• [YOUR INSTRUCTIONS] Restate all the material verbatim, except for the pictures.

• [DATA]
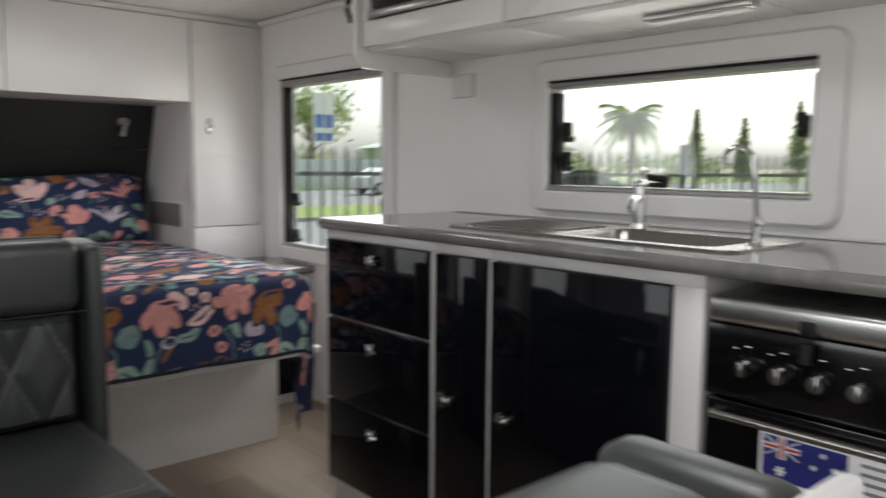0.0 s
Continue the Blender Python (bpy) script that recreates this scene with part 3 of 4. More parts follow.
def bedspread():
    """A quilt laid over the mattress, draped at the foot and both sides, its corners hanging."""
    foot, head, side_drop, foot_drop, r = -1.205, 0.60, 0.32, 0.235, 0.05
    top = 0.705
    nu, nv = 640, 620
    half0 = 0.725
    verts, uvs = [], []

    def bend(over):
        """Outward reach and fall of cloth that goes past an edge."""
        if over <= 0:
            return 0, 0
        if over < r * math.pi / 2:
            a = over / r
            return r * math.sin(a), r * (1 - math.cos(a))
        return r, r + over - r * math.pi / 2

    for j in range(nv + 1):
        v = (foot - foot_drop) + (head - foot + foot_drop) * j / nv
        for i in range(nu + 1):
            u = -half0 - side_drop + (2 * half0 + 2 * side_drop) * i / nu
            s = 1 if u > 0 else -1
            oy, dy = bend(foot + r - v)
            yy = (foot + r - oy) if v < foot + r else v
            h = edge_half(yy)
            ox, dx = bend(abs(u) - (half0 - r))
            xx = s * (h - r + ox) if abs(u) > half0 - r else u * (h - r) / (half0 - r)
            corner = min(dx, dy)
            z = top - dx - dy * 1.0
            if dx > 0.03 and dy > 0.03:
                # the spare cloth of the corner hangs as a fold
                off = min(0.15, corner - 0.03)
                xx -= s * off * (0.27 if dx > dy else 0.15)
                yy += off * (0.40 if dx > dy else -0.06)
                z = top - max(dx, dy) - 0.85 * corner
            flat = 1 if dx == 0 and dy == 0 else 0.35
            wr = noise.noise(Vector((u * 2.2, v * 2.2, 0.3))) * 0.015 + noise.noise(Vector((u * 8, v * 6, 2.1))) * 0.008
            dome = 0.012 * (1 - (xx / 0.73) ** 2) if dx == 0 else 0
            z += flat * (wr + dome)
            if dx > r:
                xx += s * (0.010 * math.sin(v * 17 + 1.3 * s) + 0.006 * math.sin(v * 41)) * min(1, dx / 0.2)
            if dy > r:
                yy -= (0.006 * math.sin(u * 13 + 0.7) + 0.003 * math.sin(u * 37)) * min(1, dy / 0.2)
            # turned flatter and slightly raised under the pillows
            if v > 0.12 and abs(u) < half0 - r:
                z += 0.012 * math.exp(-((v - 0.2) / 0.06) ** 2)
            verts.append((xx, yy, z))
            uvs.append((u, v))
    faces = [(j * (nu + 1) + i, j * (nu + 1) + i + 1, (j + 1) * (nu + 1) + i + 1, (j + 1) * (nu + 1) + i) for j in range(nv) for i in range(nu)]
    me = bpy.data.meshes.new("bedspread")
    # keep the cloth clear of the wardrobe flanks
    vs = [(max(-0.752, min(0.752, x)) if y > -0.02 else x, y, z) for x, y, z in verts]
    me.from_pydata(vs, [], faces)
    cloth_uv(me, uvs)
    me.materials.append(FLORAL)
    me.shade_smooth()
    ob = tagged(new("bedspread", me), "navy floral quilt with coral and rust flowers spread over the bed", "bedspread")
    # the lining: a coarser sheet under the print, joined to it by the hem
    step = 10
    js, is_ = range(0, nv + 1, step), range(0, nu + 1, step)
    bm = bmesh.new()
    me.calc_loop_triangles()
    under = [[bm.verts.new(Vector(vs[j * (nu + 1) + i]) - me.vertices[j * (nu + 1) + i].normal * (0.011 if 0 < j < nv else 0.004)) for i in is_] for j in js]
    for a, b in zip(under, under[1:]):
        for k in range(len(a) - 1):
            bm.faces.new((a[k], a[k + 1], b[k + 1], b[k]))
    part("lining", bm, LINING, ob, "navy dotted cotton lining")
    hem = tube(bmesh.new(), [vs[i] for i in range(70, nu - 69, 5)], 0.006, 8)
    part("hem", hem, MATTRESS, ob, "dark navy stitched hem")


bedspread()


def pillow(x, y, z, w, h, lean, roll, shift, print_at):
    """A plump pillow with pinched corners, leaning on the headboard."""
    n = 150
    verts, uvs, faces = [], [], []
    for side in (1, -1):
        for j in range(n + 1):
            for i in range(n + 1):
                a, b = 2 * i / n - 1, 2 * j / n - 1
                pin = 1 - 0.11 * (1 - a * a) * abs(b) ** 3 - 0.0
                pin2 = 1 - 0.08 * (1 - b * b) * abs(a) ** 3
                px, pz = a * w / 2 * pin2, b * h / 2 * pin
                t = max(0.0, (1 - a ** 4) * (1 - b ** 4)) ** 0.55
                bulge = 0.075 * t * (1 + 0.2 * noise.noise(Vector((a * 2 + shift, b * 2, 0.5)))) + 0.008 * t * noise.noise(Vector((a * 6 + shift, b * 6, 3)))
                px += 0.006 * noise.noise(Vector((shift, b * 3, 7)))
                pz += 0.007 * noise.noise(Vector((a * 3, shift, 9))) - (0.030 * abs(a) ** 5 if b > 0 else 0) * b
                verts.append((px, -side * bulge - 0.0015 * side + 0.03 * (a * b) ** 4, pz))
                uvs.append((print_at[0] - px, print_at[1] - pz))
    m = n + 1
    for k in range(2):
        o = k * m * m
        for j in range(n):
            for i in range(n):
                f = (o + j * m + i, o + j * m + i + 1, o + (j + 1) * m + i + 1, o + (j + 1) * m + i)
                faces.append(f if k == 0 else f[::-1])
    edge = [j for j in range(m)] + [j * m + n for j in range(1, m)] + [n * m + i for i in range(n - 1, -1, -1)] + [j * m for j in range(n - 1, 0, -1)]
    for a, b in zip(edge, edge[1:] + edge[:1]):
        faces.append((a, a + m * m, b + m * m, b))
    me = bpy.data.meshes.new("pillow")
    me.from_pydata(verts, [], faces)
    cloth_uv(me, uvs)
    me.materials.append(FLORAL)
    me.shade_smooth()
    ob = tagged(new("pillow", me), "plump navy floral pillow leaning on the black headboard", "pillow", "pillows on the bed")
    ob.matrix_world = pose(x, y, z, -lean, roll, 0)


pillow(-0.360, 0.45, 0.852, 0.69, 0.37, 24, 0, 1.1, (0.532 - 0.043, 0.030 - 0.083))
pillow(0.350, 0.44, 0.862, 0.72, 0.375, 24, -1.5, 4.3, (0.302 - 0.176, 0.292 + 0.070))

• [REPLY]
0.0 s
Continue the Blender Python (bpy) script that recreates this scene with part 3 of 4. More parts follow.
def bedspread():
    """A quilt laid over the mattress, draped at the foot and both sides, its corners hanging."""
    foot, head, side_drop, foot_drop, r = -1.205, 0.60, 0.32, 0.235, 0.05
    top = 0.705
    nu, nv = 640, 620
    half0 = 0.725
    verts, uvs = [], []

    def bend(over):
        """Outward reach and fall of cloth that goes past an edge."""
        if over <= 0:
            return 0, 0
        if over < r * math.pi / 2:
            a = over / r
            return r * math.sin(a), r * (1 - math.cos(a))
        return r, r + over - r * math.pi / 2

    for j in range(nv + 1):
        v = (foot - foot_drop) + (head - foot + foot_drop) * j / nv
        for i in range(nu + 1):
            u = -half0 - side_drop + (2 * half0 + 2 * side_drop) * i / nu
            s = 1 if u > 0 else -1
            oy, dy = bend(foot + r - v)
            yy = (foot + r - oy) if v < foot + r else v
            h = edge_half(yy)
            ox, dx = bend(abs(u) - (half0 - r))
            xx = s * (h - r + ox) if abs(u) > half0 - r else u * (h - r) / (half0 - r)
            corner = min(dx, dy)
            z = top - dx - dy * 1.0
            if dx > 0.03 and dy > 0.03:
                # the spare cloth of the corner hangs as a fold
                off = min(0.15, corner - 0.03)
                xx -= s * off * (0.27 if dx > dy else 0.15)
                yy += off * (0.40 if dx > dy else -0.06)
                z = top - max(dx, dy) - 0.85 * corner
            flat = 1 if dx == 0 and dy == 0 else 0.35
            wr = noise.noise(Vector((u * 2.2, v * 2.2, 0.3))) * 0.015 + noise.noise(Vector((u * 8, v * 6, 2.1))) * 0.008
            dome = 0.012 * (1 - (xx / 0.73) ** 2) if dx == 0 else 0
            z += flat * (wr + dome)
            if dx > r:
                xx += s * (0.010 * math.sin(v * 17 + 1.3 * s) + 0.006 * math.sin(v * 41)) * min(1, dx / 0.2)
            if dy > r:
                yy -= (0.006 * math.sin(u * 13 + 0.7) + 0.003 * math.sin(u * 37)) * min(1, dy / 0.2)
            # turned flatter and slightly raised under the pillows
            if v > 0.12 and abs(u) < half0 - r:
                z += 0.012 * math.exp(-((v - 0.2) / 0.06) ** 2)
            verts.append((xx, yy, z))
            uvs.append((u, v))
    faces = [(j * (nu + 1) + i, j * (nu + 1) + i + 1, (j + 1) * (nu + 1) + i + 1, (j + 1) * (nu + 1) + i) for j in range(nv) for i in range(nu)]
    me = bpy.data.meshes.new("bedspread")
    # keep the cloth clear of the wardrobe flanks
    vs = [(max(-0.752, min(0.752, x)) if y > -0.02 else x, y, z) for x, y, z in verts]
    me.from_pydata(vs, [], faces)
    cloth_uv(me, uvs)
    me.materials.append(FLORAL)
    me.shade_smooth()
    ob = tagged(new("bedspread", me), "navy floral quilt with coral and rust flowers spread over the bed", "bedspread")
    # the lining: a coarser sheet under the print, joined to it by the hem
    step = 10
    js, is_ = range(0, nv + 1, step), range(0, nu + 1, step)
    bm = bmesh.new()
    me.calc_loop_triangles()
    under = [[bm.verts.new(Vector(vs[j * (nu + 1) + i]) - me.vertices[j * (nu + 1) + i].normal * (0.011 if 0 < j < nv else 0.004)) for i in is_] for j in js]
    for a, b in zip(under, under[1:]):
        for k in range(len(a) - 1):
            bm.faces.new((a[k], a[k + 1], b[k + 1], b[k]))
    part("lining", bm, LINING, ob, "navy dotted cotton lining")
    hem = tube(bmesh.new(), [vs[i] for i in range(70, nu - 69, 5)], 0.006, 8)
    part("hem", hem, MATTRESS, ob, "dark navy stitched hem")


bedspread()


def pillow(x, y, z, w, h, lean, roll, shift, print_at):
    """A plump pillow with pinched corners, leaning on the headboard."""
    n = 150
    verts, uvs, faces = [], [], []
    for side in (1, -1):
        for j in range(n + 1):
            for i in range(n + 1):
                a, b = 2 * i / n - 1, 2 * j / n - 1
                pin = 1 - 0.11 * (1 - a * a) * abs(b) ** 3 - 0.0
                pin2 = 1 - 0.08 * (1 - b * b) * abs(a) ** 3
                px, pz = a * w / 2 * pin2, b * h / 2 * pin
                t = max(0.0, (1 - a ** 4) * (1 - b ** 4)) ** 0.55
                bulge = 0.075 * t * (1 + 0.2 * noise.noise(Vector((a * 2 + shift, b * 2, 0.5)))) + 0.008 * t * noise.noise(Vector((a * 6 + shift, b * 6, 3)))
                px += 0.006 * noise.noise(Vector((shift, b * 3, 7)))
                pz += 0.007 * noise.noise(Vector((a * 3, shift, 9))) - (0.030 * abs(a) ** 5 if b > 0 else 0) * b
                verts.append((px, -side * bulge - 0.0015 * side + 0.03 * (a * b) ** 4, pz))
                uvs.append((print_at[0] - px, print_at[1] - pz))
    m = n + 1
    for k in range(2):
        o = k * m * m
        for j in range(n):
            for i in range(n):
                f = (o + j * m + i, o + j * m + i + 1, o + (j + 1) * m + i + 1, o + (j + 1) * m + i)
                faces.append(f if k == 0 else f[::-1])
    edge = [j for j in range(m)] + [j * m + n for j in range(1, m)] + [n * m + i for i in range(n - 1, -1, -1)] + [j * m for j in range(n - 1, 0, -1)]
    for a, b in zip(edge, edge[1:] + edge[:1]):
        faces.append((a, a + m * m, b + m * m, b))
    me = bpy.data.meshes.new("pillow")
    me.from_pydata(verts, [], faces)
    cloth_uv(me, uvs)
    me.materials.append(FLORAL)
    me.shade_smooth()
    ob = tagged(new("pillow", me), "plump navy floral pillow leaning on the black headboard", "pillow", "pillows on the bed")
    ob.matrix_world = pose(x, y, z, -lean, roll, 0)


pillow(-0.360, 0.45, 0.852, 0.69, 0.37, 24, 0, 1.1, (0.532 - 0.043, 0.030 - 0.083))
pillow(0.350, 0.44, 0.862, 0.72, 0.375, 24, -1.5, 4.3, (0.302 - 0.176, 0.292 + 0.070))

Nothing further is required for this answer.